His "Myrrha" belongs to the same
rather morbid class of poems as Shakespeare's "Venus and Adonis" and
Marston's "Pygmalion's Image." Of the three Shakespeare's is not more
certainly the finest in occasional touches of picturesque poetry than it
is incomparably the most offensive to good taste and natural instinct on
the score of style and treatment.
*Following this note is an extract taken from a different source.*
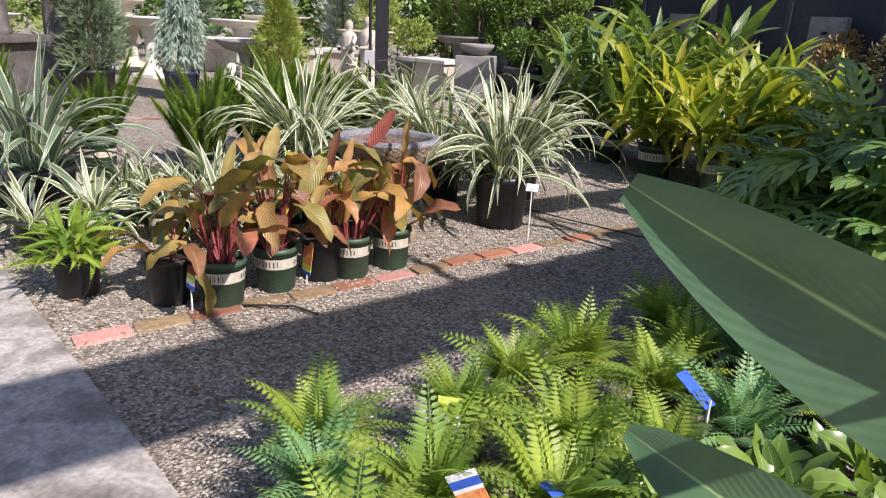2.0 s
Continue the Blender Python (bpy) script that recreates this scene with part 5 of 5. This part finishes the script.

Marlowe's "Hero and Leander" can only
be classed with these elaborate studies of sensual aberration or excess
by those "who can see no difference between Titian and French
photographs." (I take leave, for once in a way, to quote from a private
letter--long since addressed to the present commentator by the most
illustrious of writers on art.)
There are some pretty verses and some ingenious touches in Marston's
"Entertainment," offered to Lady Derby by her daughter and son-in-law;
but the Latinity of his city pageant can scarcely have satisfied the
pupil of Buchanan, unless indeed the reputation of King James's tutor
as a Latin versifier or master of prosody has been scandalously usurped
under the falsest of pretences: a matter on which I am content to accept
the verdict of Landor. His contribution to Sir Robert Chester's
problematic volume may perhaps claim the singular distinction of being
more incomprehensible, more crabbed, more preposterous, and more
inexplicable than any other copy of verses among the "divers poetical
essays--done by the best and chiefest of our modern writers, with their
names subscribed to their particular works," in which Marston has the
honor to stand next to Shakespeare; and however far he may be from any
pretention to rival the incomparable charm of Shakespeare's opening
quatrain--incomparable in its peculiar melody and mystery except with
other lyrics of Shakespeare's or of Shelley's, it must, I think, be
admitted that an impartial student of both effusions will assign to
Marston rather than to Shakespeare the palm of distinction on the score
of tortuous obscurity and enigmatic verbiage.